The wave of sanctions imposed by bankruptcy judges have hit, among others, a Houston foreclosure law firm, Barrett Burke Wilson Castle Daffin & Frappier that was criticized in eight court opinions between 2003 and 2007, and received monetary sanctions in four of them, ranging from $2,500 to $75,000. Bruce Vincent, a spokesman for the firm, now renamed Barrett Daffin Frappier Turner & Engel, declined comment but cited a court transcript by Houston bankruptcy Judge Jeff Bohm, who has previously chastised the firm. Bohm said in March, "the recent performance that I've seen from some Barrett Burke attorneys in my courtroom has been much improved." He noted that the firm hired two of his former law partners and that his earlier criticisms represented "past history, not present day."
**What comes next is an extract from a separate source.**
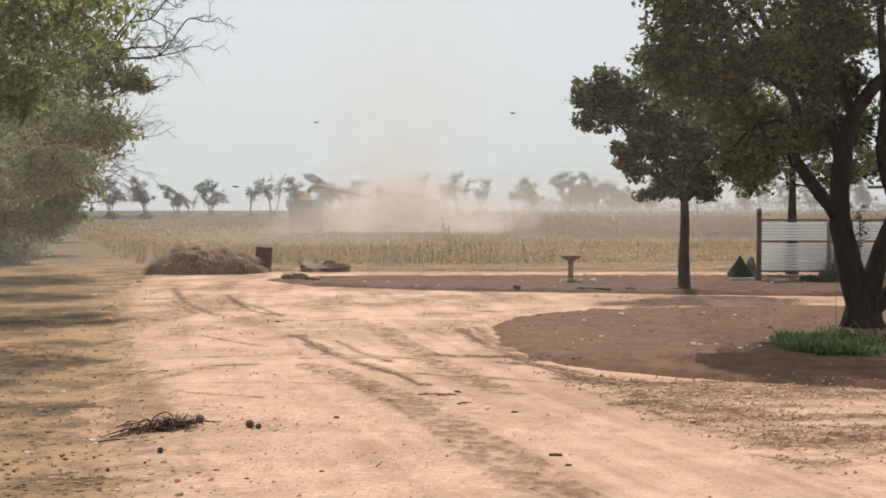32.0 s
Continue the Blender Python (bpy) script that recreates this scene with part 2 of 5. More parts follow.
YELLOW = mottled("yellow_rim_paint", (0.45, 0.3, 0.03), (0.6, 0.42, 0.06), 3.0, 0.5)
TYRE = mottled("dusty_tyre_rubber", (0.07, 0.06, 0.048), (0.15, 0.125, 0.095), 4.0, 0.9)
DARKSTEEL = mottled("dark_steel", (0.03, 0.032, 0.03), (0.07, 0.07, 0.065), 3.0, 0.6, 6, 0.4)
GRAIN = mottled("yellow_corn_grain", (0.5, 0.35, 0.24), (0.64, 0.48, 0.36), 20.0)
ORANGE = mottled("dusty_orange_reflector", (0.22, 0.12, 0.065), (0.3, 0.17, 0.09), 8.0, 0.6)
LAMPRED = mottled("dusty_red_lamp_glass", (0.22, 0.06, 0.045), (0.3, 0.09, 0.07), 8.0, 0.3)
WHEELGREY = mottled("weathered_wheel_steel", (0.1, 0.082, 0.07), (0.2, 0.17, 0.15), 5.0, 0.7, 8, 0.2)
GREYPAINT = mottled("grey_metal", (0.18, 0.17, 0.16), (0.3, 0.28, 0.27), 3.0, 0.55, 8, 0.3)
DISCGREY = mottled("dull_disc_metal", (0.2, 0.18, 0.16), (0.3, 0.275, 0.25), 3.0, 0.7, 8)
BROWNROOF = mottled("brown_fascia_board", (0.09, 0.075, 0.06), (0.15, 0.125, 0.1), 3.0)
FEATHER = mottled("dark_feather", (0.03, 0.028, 0.026), (0.06, 0.055, 0.05), 10.0)


def plastic_slat():
    """White slats that let some daylight through."""
    m, nt, b = nodes_of("white_plastic_slat")
    c = ramp(nt, texture(nt, 3.0, 4, 0.6), [(0.3, (0.76, 0.765, 0.77)), (0.7, (0.83, 0.835, 0.84))]).outputs[0]
    nt.links.new(c, b.inputs["Base Color"])
    b.inputs["Roughness"].default_value = 0.45
    tr = nt.nodes.new("ShaderNodeBsdfTranslucent")
    nt.links.new(c, tr.inputs[0])
    mx = nt.nodes.new("ShaderNodeMixShader")
    mx.inputs[0].default_value = 0.4
    nt.links.new(b.outputs[0], mx.inputs[1])
    nt.links.new(tr.outputs[0], mx.inputs[2])
    nt.links.new(mx.outputs[0], nt.nodes["Material Output"].inputs[0])
    return m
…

Another lawsuit alleges that Fidelity National Information Services Inc., one of the nation's largest mortgage servicers, allegedly received kickbacks from lawyers it hired to represent the firm in bankruptcy cases. Harris v. Fidelity National Information Services, No. C08-3014 (S.D. Texas). The suit claims Fidelity received a 25% to 50% kickback of fees it paid to the Mann & Stevens law firm in Houston for major filings in bankruptcy. June Mann of Houston's Mann & Stevens did not return calls for comment.
Michelle Kersch, senior vice president for communications at Lender Processing Services Inc., a recent spinoff of Fidelity, called the allegations "unfounded." She said, "Fidelity provides specific services for defined, flat fees. There is simply no fee splitting relationship between the attorneys and Fidelity."